Question

The equation y = sinx + sin(x + 2) - sin² (x +1) represents a straight line lying in

• A. first, third and fourth quadrants
• B. third and fourth quadrants only
• C. second and third quadrants only
• D. first, second and fourth quadrants

Answer 1

None of the options are correct as the equation does not represent a straight line.

Answer 2

The given equation is $y = \sin x + \sin(x + 2) - \sin^2 (x +1)$.

Step 1: Simplify the expression using trigonometric identities. First, apply the sum-to-product formula for $\sin A + \sin B$: $\sin A + \sin B = 2 \sin\left(\frac{A+B}{2}\right) \cos\left(\frac{A-B}{2}\right)$ Let $A = x$ and $B = x+2$. Then, $\frac{A+B}{2} = \frac{x + (x+2)}{2} = \frac{2x+2}{2} = x+1$. And, $\frac{A-B}{2} = \frac{x - (x+2)}{2} = \frac{-2}{2} = -1$. So, $\sin x + \sin(x+2) = 2 \sin(x+1) \cos(-1)$. Since $\cos(-\theta) = \cos(\theta)$, we have $\cos(-1) = \cos(1)$. Thus, $\sin x + \sin(x+2) = 2 \sin(x+1) \cos(1)$.

Substitute this back into the original equation for $y$: $y = 2 \sin(x+1) \cos(1) - \sin^2 (x +1)$.

Step 2: Analyze the nature of the simplified expression. The problem states that the equation represents a straight line. A straight line is generally represented by $y = mx+c$. If $m \neq 0$, $y$ varies linearly with $x$. If $m=0$, $y$ is a constant ($y=c$), representing a horizontal line. The expression $y = 2 \sin(x+1) \cos(1) - \sin^2(x+1)$ is a function of $\sin(x+1)$. Let $S = \sin(x+1)$. The equation becomes $y = 2S \cos(1) - S^2$. This is a quadratic function of $S$. Since $S = \sin(x+1)$ varies as $x$ varies (its range is $[-1, 1]$), $y$ will also vary. Therefore, $y$ is not a constant, and it is also not a linear function of $x$ (it is a periodic function).

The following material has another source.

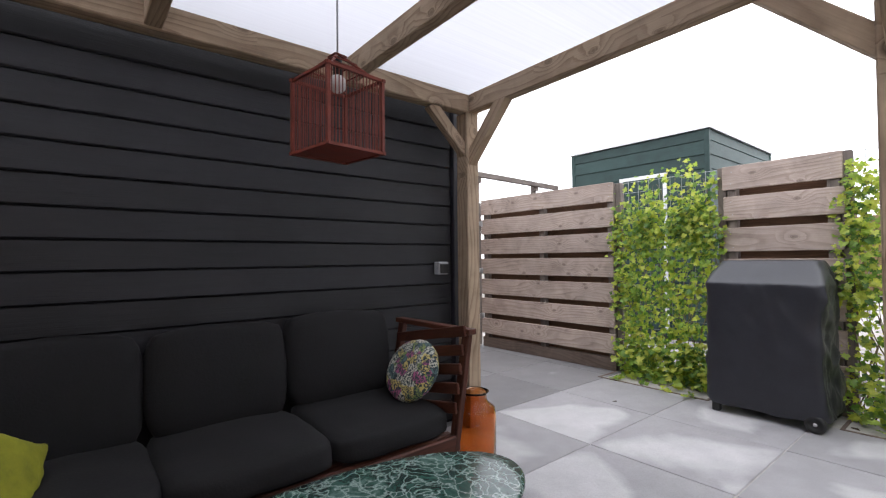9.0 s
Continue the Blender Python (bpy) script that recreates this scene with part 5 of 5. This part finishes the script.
def fallen_leaf(x, y, a, s):
    bm = bmesh.new()
    leaf_into(bm, Matrix.Diagonal((s, s, s, 1)), MAPLE, 0.35)
    ob = put("fallen_leaf", to_mesh(bm, "fallen_leaf", M_SOIL), pose(x, y, 0.008, 0, 0, a))
    tagged(ob, "dry brown leaf lying on the grey tiles", "leaf", group="fallen leaves")


for x, y, a, s in ((-1.93, 3.05, 40, 0.06), (-1.89, 3.08, 200, 0.045), (0.9, 5.4, 10, 0.03), (1.2, 3.4, 75, 0.035)):
    fallen_leaf(x, y, a, s)

# ---- patio tiles, joints recessed ----
def tiles():
    bm = bmesh.new()
    box_into(bm, (-TILE / 2 + 0.003, -TILE / 2 + 0.003, -0.045), (TILE / 2 - 0.003, TILE / 2 - 0.003, 0.0), 0.004)
    me = to_mesh(bm, "tile", M_TILE)
    dark_me = me.copy()
    dark_me.materials[0] = M_TILEDARK
    inv = floor.matrix_basis.inverted()
    r = random.Random(8)
    cut = {}
    for i in range(-5, 4):
        for j in range(-4, 7):
            x0, y0 = 0.063 + TILE * (i - 0) , 3.53 + TILE * j
            x1, y1 = x0 + TILE, y0 + TILE
            a0, a1, b0, b1 = max(x0, -3.1), min(x1, 1.83), max(y0, WALL_Y + 0.005), min(y1, GATE_Y + 0.06)
            if a1 - a0 < 0.03 or b1 - b0 < 0.03:
                continue
            if a0 < SHED_X - 0.1 and b0 > SHED_Y:
                continue
            parts = [(a0, a1)]
            if a1 > 1.5:
                parts = [(a0, 1.5)] if (b0 + b1) / 2 > 3.2 and (b0 + b1) / 2 < 5.9 and a0 < 1.47 else ([] if 3.2 < (b0 + b1) / 2 < 5.9 else [(a0, a1)])
            for a, b in parts:
                q = (round(b - a, 3), round(b1 - b0, 3))
                if q == (TILE, TILE):
                    mm = dark_me if b0 > 5.8 else me
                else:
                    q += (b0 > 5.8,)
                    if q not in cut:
                        cut[q] = box_mesh("tile", (q[0] - 0.006, q[1] - 0.006, 0.045), M_TILEDARK if q[2] else M_TILE, 0.004)
                    mm = cut[q]
                dz = -0.0225 if mm not in (me, dark_me) else 0
                ob = put("tile", mm, inv @ pose((a + b) / 2, (b0 + b1) / 2, dz + r.uniform(-0.0012, 0.0012)), floor)


tiles()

Step 3: Determine the range of y to check for consistency with the options. The range of $\sin(x+1)$ is $[-1, 1]$. The function $f(S) = -S^2 + 2\cos(1)S$ is a downward-opening parabola. The vertex occurs at $S = -\frac{2\cos(1)}{2(-1)} = \cos(1)$. Since $1$ radian $\approx 57.3^\circ$, $\cos(1)$ is a positive value less than 1 (approximately $0.54$). This value lies within the range $[-1, 1]$. The maximum value of $y$ occurs at $S = \cos(1)$: $y_{max} = 2\cos(1) \cdot \cos(1) - \cos^2(1) = 2\cos^2(1) - \cos^2(1) = \cos^2(1)$. Numerically, $\cos^2(1) \approx (0.54)^2 \approx 0.29$.

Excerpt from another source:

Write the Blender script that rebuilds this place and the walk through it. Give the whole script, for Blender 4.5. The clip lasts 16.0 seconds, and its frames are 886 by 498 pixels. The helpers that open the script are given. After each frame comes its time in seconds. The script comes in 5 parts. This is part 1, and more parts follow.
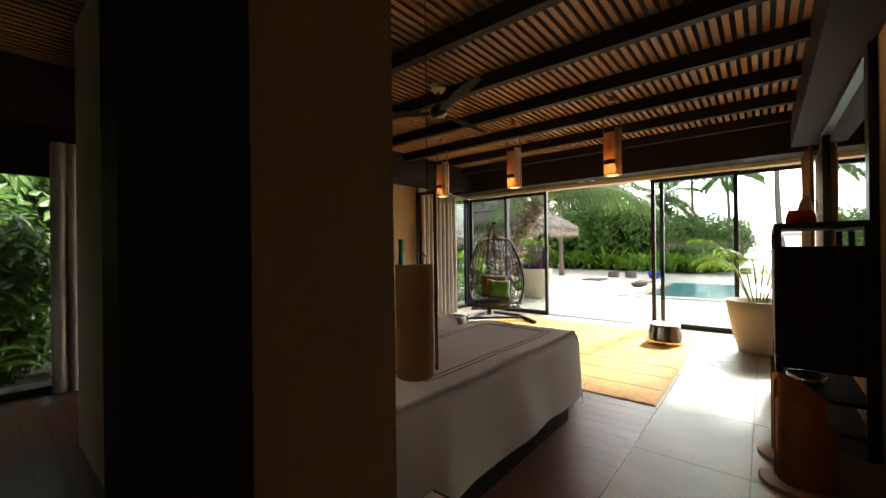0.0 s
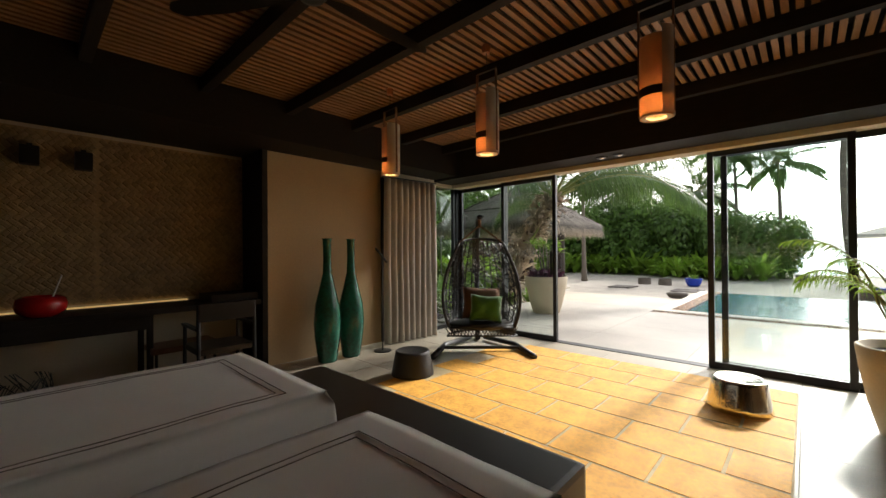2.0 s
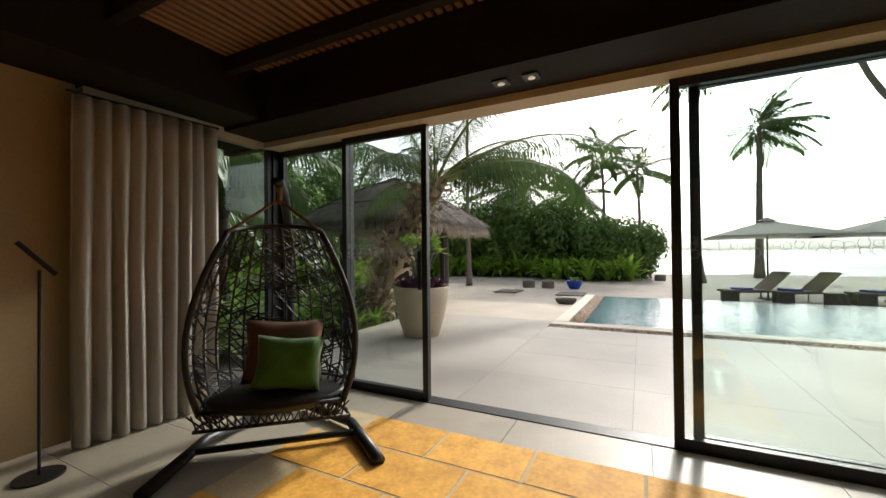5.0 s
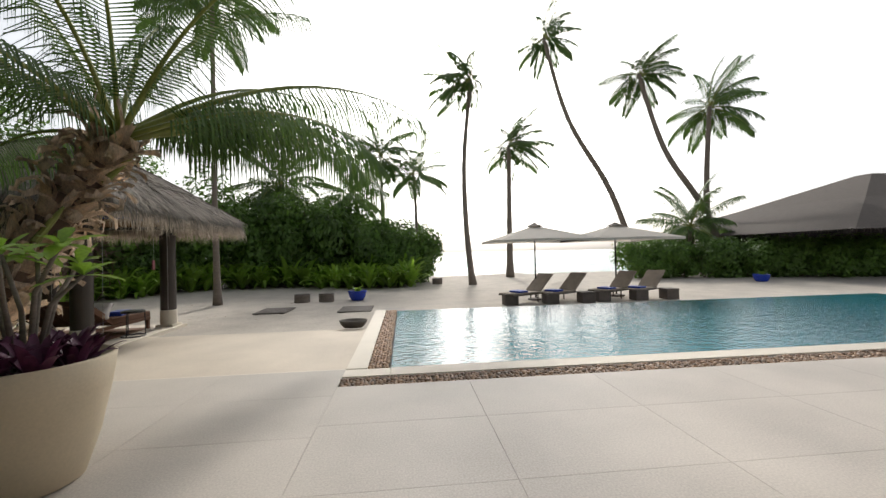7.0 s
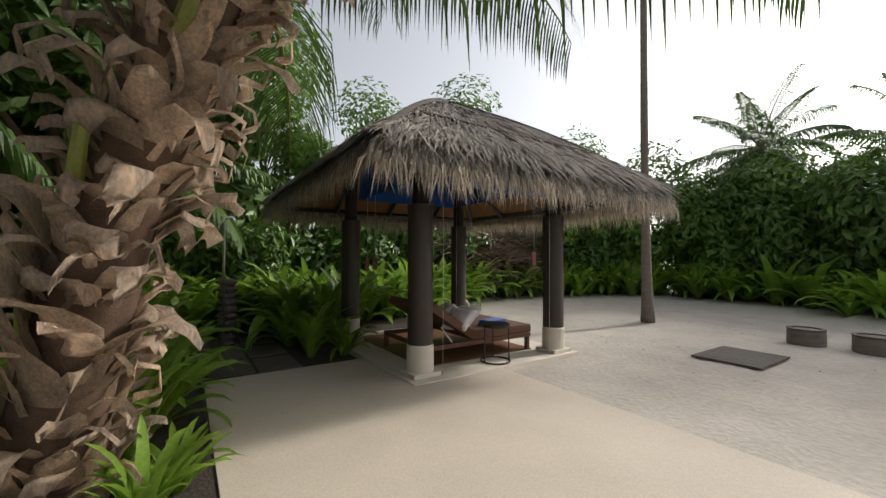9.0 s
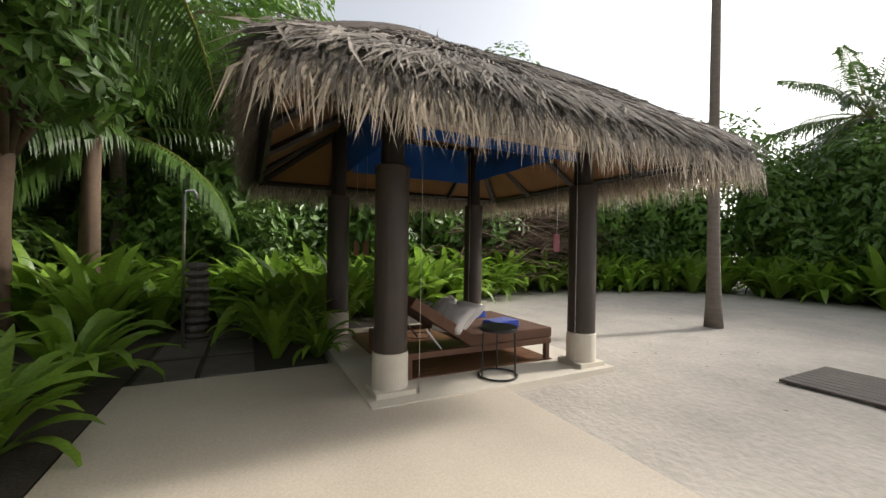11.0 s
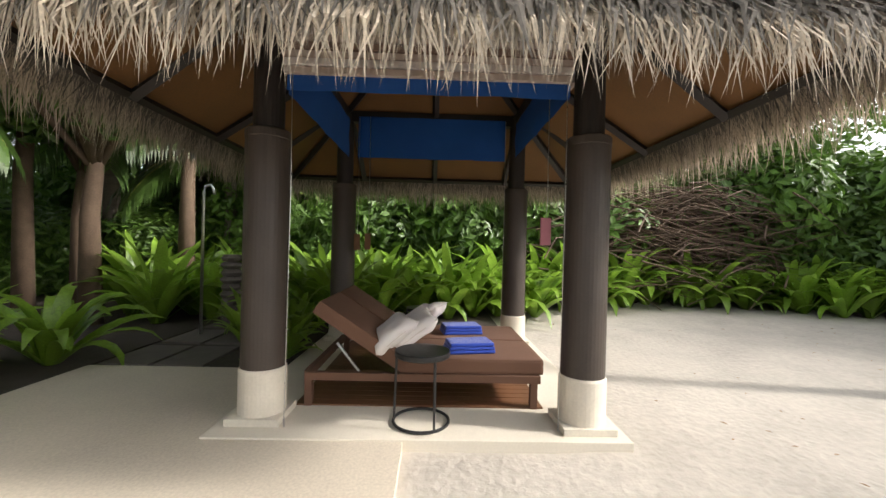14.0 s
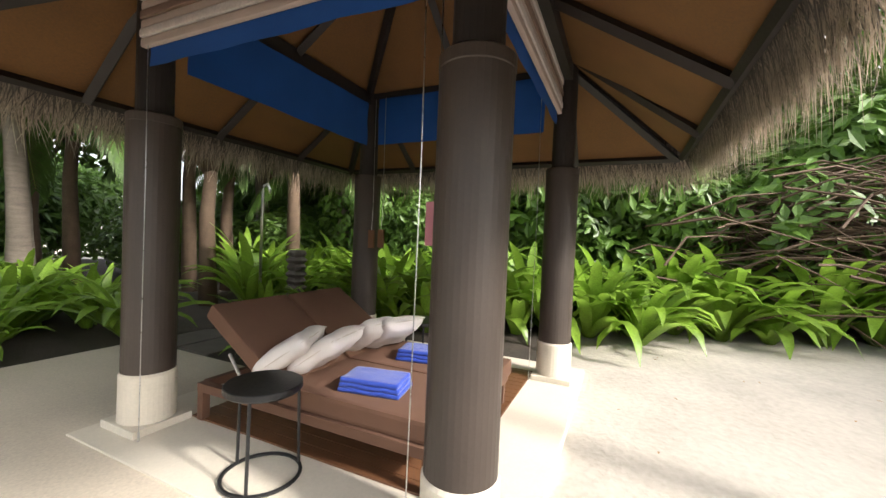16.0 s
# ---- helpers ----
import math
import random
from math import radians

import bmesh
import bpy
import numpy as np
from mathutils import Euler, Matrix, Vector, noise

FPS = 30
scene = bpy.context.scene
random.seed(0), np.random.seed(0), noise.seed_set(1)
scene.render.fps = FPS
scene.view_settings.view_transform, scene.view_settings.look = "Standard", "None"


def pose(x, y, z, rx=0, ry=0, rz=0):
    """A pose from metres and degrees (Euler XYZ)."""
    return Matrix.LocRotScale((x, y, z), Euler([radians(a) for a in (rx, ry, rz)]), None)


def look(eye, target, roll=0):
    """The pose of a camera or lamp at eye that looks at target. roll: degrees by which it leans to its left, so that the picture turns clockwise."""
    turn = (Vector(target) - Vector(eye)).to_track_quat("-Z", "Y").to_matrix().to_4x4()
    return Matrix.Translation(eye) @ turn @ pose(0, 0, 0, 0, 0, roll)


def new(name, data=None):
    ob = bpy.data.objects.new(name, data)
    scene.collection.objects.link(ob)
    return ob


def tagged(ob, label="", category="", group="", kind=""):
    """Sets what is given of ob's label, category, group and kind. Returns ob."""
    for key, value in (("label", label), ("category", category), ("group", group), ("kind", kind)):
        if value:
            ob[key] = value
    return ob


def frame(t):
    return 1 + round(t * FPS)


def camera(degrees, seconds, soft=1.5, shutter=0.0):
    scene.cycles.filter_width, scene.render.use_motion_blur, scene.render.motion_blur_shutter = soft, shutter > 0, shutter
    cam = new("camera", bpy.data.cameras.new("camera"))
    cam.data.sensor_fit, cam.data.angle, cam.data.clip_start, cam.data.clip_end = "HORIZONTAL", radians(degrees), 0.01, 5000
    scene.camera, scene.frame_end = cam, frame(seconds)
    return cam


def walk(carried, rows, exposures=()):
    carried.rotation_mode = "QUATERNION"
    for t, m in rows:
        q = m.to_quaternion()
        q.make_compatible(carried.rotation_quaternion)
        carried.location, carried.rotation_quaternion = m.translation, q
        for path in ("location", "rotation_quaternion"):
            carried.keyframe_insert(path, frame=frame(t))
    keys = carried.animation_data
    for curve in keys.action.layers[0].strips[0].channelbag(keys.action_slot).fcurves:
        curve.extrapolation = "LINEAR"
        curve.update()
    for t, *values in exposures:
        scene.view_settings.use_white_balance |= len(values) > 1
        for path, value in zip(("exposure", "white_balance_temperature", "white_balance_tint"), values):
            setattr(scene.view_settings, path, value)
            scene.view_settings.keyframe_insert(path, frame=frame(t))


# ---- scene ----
cam = camera(97.3, 16.0)
PATH = [
    (0, (3.40, -7.47, 1.35), (2.128, -5.927, 1.352), -0.7),
    (0.5, (3.12, -6.83, 1.36), (2.104, -5.107, 1.365), -0.7),
    (1, (2.936, -6.168, 1.361), (1.734, -4.57, 1.372), -0.4),
    (1.5, (2.82, -5.8, 1.376), (1.521, -4.28, 1.384), -0.4),
    (2, (2.743, -5.449, 1.373), (1.379, -3.986, 1.383), -0.4),
    (2.5, (2.621, -5.076, 1.36), (1.213, -3.656, 1.378), -0.3),
    (3, (2.475, -4.708, 1.376), (1.048, -3.306, 1.391), -0.3),
    (5.5, (1.56, -2.81, 1.325), (0.837, -0.945, 1.346), -0.7),
    (6, (1.41, -2.411, 1.329), (0.884, -0.481, 1.349), -0.7),
    (6.5, (1.131, -1.282, 1.367), (1.024, 0.715, 1.388), -0.5),
    (7, (0.958, -0.345, 1.428), (1.153, 1.627, 1.446), -1.3),
    (7.5, (0.797, 0.855, 1.421), (0.785, 2.815, 1.436), -1.0),
    (8, (0.464, 2.222, 1.306), (-0.402, 4.044, 1.346), -0.5),
    (8.5, (0.015, 3.518, 1.319), (-1.383, 4.948, 1.362), -0.3),
    (9, (-0.376, 4.466, 1.314), (-2.044, 5.569, 1.358), 0.1),
    (11.5, (-1.145, 6.014, 1.203), (-2.963, 6.848, 1.201), 0.9),
    (12, (-1.189, 6.503, 1.202), (-3.053, 7.23, 1.203), 1.0),
    (12.5, (-1.26, 6.935, 1.21), (-3.166, 7.541, 1.212), 1.0),
    (13, (-1.371, 7.334, 1.21), (-3.322, 7.775, 1.211), 1.4),
    (13.5, (-1.516, 7.71, 1.211), (-3.5, 7.963, 1.198), 1.5),
    (14, (-1.66, 8.101, 1.155), (-3.66, 8.148, 1.146), 1.5),
    (14.5, (-1.855, 8.492, 1.127), (-3.848, 8.329, 1.113), 1.8),
    (15, (-2.105, 8.879, 1.146), (-4.071, 8.515, 1.13), 2.1),
    (15.5, (-2.385, 9.219, 1.171), (-4.306, 8.664, 1.144), 2.2),
    (16, (-2.955, 9.768, 1.221), (-4.772, 8.935, 1.174), 2.4),
]
walk(cam, [(t, look(eye, target, roll)) for t, eye, target, roll in PATH],
     [(0, 1.4), (0.6, 1.0), (1.5, 0.55), (3.0, 0.3), (5.5, -0.3), (6.2, -0.4), (7.0, -0.5), (8.0, -0.5), (9.0, -0.4), (11.5, 0.1), (13.5, 0.5), (14.5, 0.65), (16, 0.9)])

# ---- light ----
SUN_ELEV, SUN_AZ = 33.0, 8.0      # degrees above the sea, degrees from +y towards +x
world = bpy.data.worlds.new("world")
scene.world = world
world.use_nodes = True
wn = world.node_tree
sky = wn.nodes.new("ShaderNodeTexSky")
sky.sky_type = 'NISHITA'
sky.sun_disc = False
sky.sun_elevation = radians(SUN_ELEV)
sky.sun_rotation = radians(SUN_AZ)
sky.air_density, sky.dust_density, sky.ozone_density = 1.0, 4.0, 1.0
pale = wn.nodes.new("ShaderNodeHueSaturation")
pale.inputs["Saturation"].default_value = 0.28
wn.links.new(sky.outputs[0], pale.inputs["Color"])
wn.links.new(pale.outputs[0], wn.nodes["Background"].inputs[0])
wn.nodes["Background"].inputs[1].default_value = 0.26
sun_data = bpy.data.lights.new("sun", 'SUN')
sun_data.energy, sun_data.angle, sun_data.color = 3.4, radians(5.0), (1.0, 0.95, 0.88)
sun = new("sun", sun_data)
_e, _a = radians(SUN_ELEV), radians(SUN_AZ)
sun_way = Vector((math.sin(_a) * math.cos(_e), math.cos(_a) * math.cos(_e), math.sin(_e)))
sun.matrix_world = look(sun_way * 60, (0, 0, 0))

# ---- materials ----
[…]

The minimum value of $y$ occurs at one of the endpoints of the range of $S$, i.e., $S=-1$ or $S=1$. At $S=1$: $y = 2\cos(1) - 1 \approx 2(0.54) - 1 = 1.08 - 1 = 0.08$. At $S=-1$: $y = 2(-1)\cos(1) - (-1)^2 = -2\cos(1) - 1 \approx -2(0.54) - 1 = -1.08 - 1 = -2.08$. The minimum value of $y$ is approximately $-2.08$.

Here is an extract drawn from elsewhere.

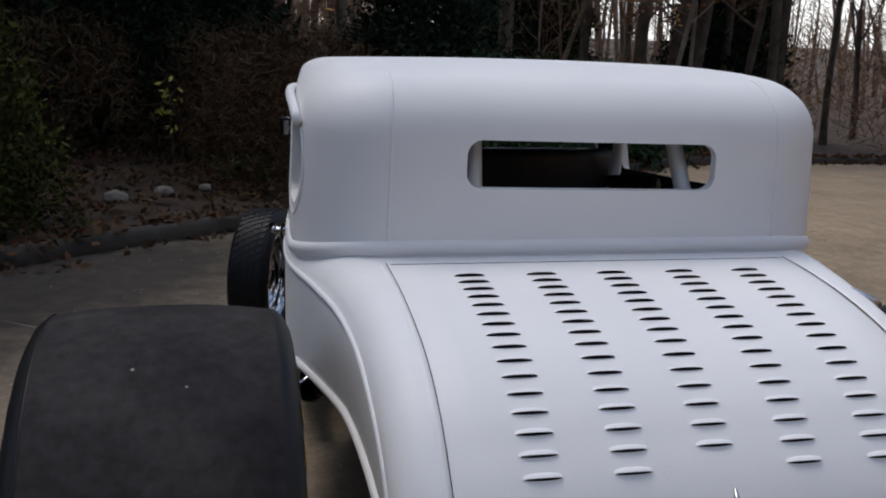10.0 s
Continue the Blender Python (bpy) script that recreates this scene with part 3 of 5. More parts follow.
DEEP = 0.014                                              # the rim sits back from the sidewall


def tyre_profile():
    tread = [(0.207, 0.4795), (0.150, 0.4865), (0.08, 0.4915), (0.0, TYRE_R), (-0.08, 0.4915), (-0.150, 0.4865), (-0.207, 0.4795)]
    return TYRE_OUT + tread + [(-a, r) for a, r in TYRE_OUT[::-1]]


def sidewall_at(r):
    return float(np.interp(r, [p[1] for p in TYRE_OUT], [p[0] for p in TYRE_OUT]))


def letter_block(t0, t1, r0, r1, face):
    """A plain slab of paint bent to the sidewall."""
    v, fc = [], []
    for j in range(7):
        r = r0 + (r1 - r0) * j / 6
        for i in range(7):
            t = radians(t0 + (t1 - t0) * i / 6)
            v.append((face * (sidewall_at(r) + 0.0022), -r * math.sin(t), r * math.cos(t)))
    for j in range(6):
        for i in range(6):
            a = j * 7 + i
            fc.append((a, a + 1, a + 8, a + 7))
    return v, fc


def rear_wheel(side):
    size = 0.997 if side < 0 else 0.928                   # the right tyre sits on rising ground, on less air
    spin = Matrix.Translation((-0.981 if side < 0 else 0.930, AXLE_Y, AXLE_Z)) @ Matrix.Diagonal((1.0 if side < 0 else 1.06, size, size, 1))
    ring = [(0.214, 0.236), (0.226, 0.250), (0.234, 0.2495), (0.2365, 0.246), (0.2365, 0.2260), (0.2350, 0.2240), (0.2260, 0.2225)]
    prof = [(0.2350, 0.2240), (0.2260, 0.2225), (0.2240, 0.2205), (0.2225, 0.2130), (0.2210, 0.2110), (0.2110, 0.2080), (0.2090, 0.2055), (0.2050, 0.2035),
            (0.185, 0.2020), (0.150, 0.1995), (0.120, 0.1975), (0.112, 0.1950), (0.108, 0.1900), (0.106, 0.1800), (0.104, 0.1720), (0.098, 0.1690)]
    disc = [(0.096, 0.172), (0.0965, 0.160), (0.092, 0.140), (0.088, 0.115), (0.0875, 0.095), (0.094, 0.086), (0.098, 0.076), (0.098, 0.050), (0.122, 0.046), (0.130, 0.038), (0.131, 0.0005)]
    back = [(-0.216, 0.247), (-0.224, 0.244), (-0.224, 0.225), (-0.20, 0.212), (-0.06, 0.20), (-0.055, 0.0005)]
    rim = part("rear_wheel", lathe([(side * (a - DEEP), r * 0.992 if r > 0.1 else r) for a, r in prof], 72, "x"), POLISHED, car, "polished deep-dish aluminium wheel", at=spin)
    part("rim_ring", lathe([(side * (a - DEEP), r * 0.992) for a, r in ring], 72, "x"), BRUSHED, rim, "dull bolted rim ring")
    part("wheel_centre", lathe([(side * (a - DEEP), r) for a, r in disc], 60, "x"), TREE_TONED, rim, "dull grimy wheel centre toned like reflected trees")
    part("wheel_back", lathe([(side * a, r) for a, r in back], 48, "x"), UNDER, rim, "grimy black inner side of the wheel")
    tv, tf = lathe([(side * a, r) for a, r in tyre_profile()], 96, "x")
    tv = [(x * (1 + 0.03 * max(0, (-z - 0.40) / 0.09)), y, max(z, -0.488)) for x, y, z in tv]
    n_out, n_all = len(TYRE_OUT), len(tyre_profile())
    marks = []
    for a in range(n_all - 1):
        marks += [1 if a < n_out - 1 or a >= n_all - n_out else 0] * 96
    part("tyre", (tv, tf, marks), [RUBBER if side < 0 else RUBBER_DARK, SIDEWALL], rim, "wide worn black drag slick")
    part("shoulder_line", lathe([(side * 0.2125, 0.4800), (side * 0.2180, 0.4795), (side * 0.2195, 0.4760)], 96, "x"), SIDEWALL, rim)
    for k in range(8):
        t = radians(45 * k + 12)
        part("rim_bolt", lathe([(side * (0.232 - DEEP), 0.0065), (side * (0.2395 - DEEP), 0.006), (side * (0.240 - DEEP), 0.0005)], 8, "x"), BLACK, rim, at=Matrix.Translation((0, 0.2335 * math.sin(t), 0.2335 * math.cos(t))))
    for k in range(5):
        t = radians(72 * k)
        part("wheel_nut", lathe([(side * (0.096 - DEEP), 0.012), (side * (0.116 - DEEP), 0.011), (side * (0.118 - DEEP), 0.0005)], 8, "x"), CHROME, rim, at=Matrix.Translation((0, 0.066 * math.sin(t), 0.066 * math.cos(t))))
    for face, t0, t1, count in ((side, 20, 85, 5), (side, 180, 284, 8), (-side, 14 if side < 0 else -66, 112 if side < 0 else 32, 8), (-side, 200, 254, 5)):
        step = (t1 - t0) / count
        for k in range(count):
            part("paint_block", letter_block(t0 + step * k, t0 + step * (k + 0.56), *((0.404, 0.450) if face == side and t0 > 90 else (0.346, 0.422) if face == side else (0.336, 0.432)), face), YELLOW, rim, "faded yellow painted block")
    return rim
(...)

So, the range of $y$ is approximately $[-2.08, 0.29]$. This means $y$ can take positive values (e.g., $0.29, 0.08$), negative values (e.g., $-2.08$), and also $y=0$ (when $\sin(x+1)=0$, i.e., $x+1=n\pi$).

Step 4: Conclude based on the analysis and options. Since $y$ varies and is not a constant, the equation $y = \sin x + \sin(x + 2) - \sin^2 (x +1)$ does not represent a straight line. The premise of the question is false.

If the question implies that the graph of the function lies in certain quadrants:

• When $y>0$ (e.g., $y=0.1$), the graph lies in the first and second quadrants.
• When $y<0$ (e.g., $y=-1$), the graph lies in the third and fourth quadrants.
• When $y=0$, the graph lies on the x-axis (boundary of all four quadrants). Therefore, the graph of the function passes through all four quadrants. None of the given options (1), (2), (3), (4) represent "all four quadrants".

Given the contradiction between the problem statement ("represents a straight line") and the mathematical derivation (the expression is not a constant), the question is flawed. In such cases in competitive exams, if a choice must be made, it usually implies a constant value that was intended. However, based on the derivation, no such constant value is consistently represented by the expression for all $x$.

The final answer is $\boxed{None of the options are correct as the equation does not represent a straight line.}$